→ **Request**
Faithfully return all lines, omitting every embedded picture.

→ **Material**
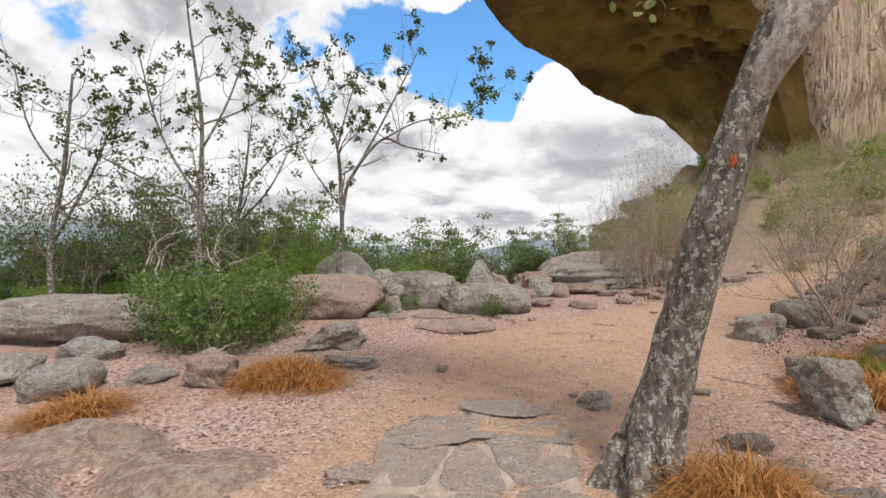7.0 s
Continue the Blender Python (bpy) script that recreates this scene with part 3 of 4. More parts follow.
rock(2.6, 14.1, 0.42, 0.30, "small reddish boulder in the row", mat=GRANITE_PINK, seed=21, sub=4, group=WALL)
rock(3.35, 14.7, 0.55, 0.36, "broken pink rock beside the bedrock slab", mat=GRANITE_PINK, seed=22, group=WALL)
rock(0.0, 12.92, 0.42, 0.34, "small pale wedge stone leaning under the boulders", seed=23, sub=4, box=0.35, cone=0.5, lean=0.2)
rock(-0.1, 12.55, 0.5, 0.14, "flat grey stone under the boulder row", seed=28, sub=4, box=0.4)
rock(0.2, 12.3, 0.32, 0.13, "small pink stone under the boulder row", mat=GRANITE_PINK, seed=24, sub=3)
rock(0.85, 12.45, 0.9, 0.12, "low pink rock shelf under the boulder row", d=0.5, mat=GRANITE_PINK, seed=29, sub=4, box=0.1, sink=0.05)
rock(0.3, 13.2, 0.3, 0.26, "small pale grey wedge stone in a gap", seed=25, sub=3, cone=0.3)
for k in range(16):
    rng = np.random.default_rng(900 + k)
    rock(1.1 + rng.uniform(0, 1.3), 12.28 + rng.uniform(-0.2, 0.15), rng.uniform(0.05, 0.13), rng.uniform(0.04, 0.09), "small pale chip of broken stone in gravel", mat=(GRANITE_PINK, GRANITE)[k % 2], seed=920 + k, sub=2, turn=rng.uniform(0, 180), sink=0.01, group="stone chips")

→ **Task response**
7.0 s
Continue the Blender Python (bpy) script that recreates this scene with part 3 of 4. More parts follow.
rock(2.6, 14.1, 0.42, 0.30, "small reddish boulder in the row", mat=GRANITE_PINK, seed=21, sub=4, group=WALL)
rock(3.35, 14.7, 0.55, 0.36, "broken pink rock beside the bedrock slab", mat=GRANITE_PINK, seed=22, group=WALL)
rock(0.0, 12.92, 0.42, 0.34, "small pale wedge stone leaning under the boulders", seed=23, sub=4, box=0.35, cone=0.5, lean=0.2)
rock(-0.1, 12.55, 0.5, 0.14, "flat grey stone under the boulder row", seed=28, sub=4, box=0.4)
rock(0.2, 12.3, 0.32, 0.13, "small pink stone under the boulder row", mat=GRANITE_PINK, seed=24, sub=3)
rock(0.85, 12.45, 0.9, 0.12, "low pink rock shelf under the boulder row", d=0.5, mat=GRANITE_PINK, seed=29, sub=4, box=0.1, sink=0.05)
rock(0.3, 13.2, 0.3, 0.26, "small pale grey wedge stone in a gap", seed=25, sub=3, cone=0.3)
for k in range(16):
    rng = np.random.default_rng(900 + k)
    rock(1.1 + rng.uniform(0, 1.3), 12.28 + rng.uniform(-0.2, 0.15), rng.uniform(0.05, 0.13), rng.uniform(0.04, 0.09), "small pale chip of broken stone in gravel", mat=(GRANITE_PINK, GRANITE)[k % 2], seed=920 + k, sub=2, turn=rng.uniform(0, 180), sink=0.01, group="stone chips")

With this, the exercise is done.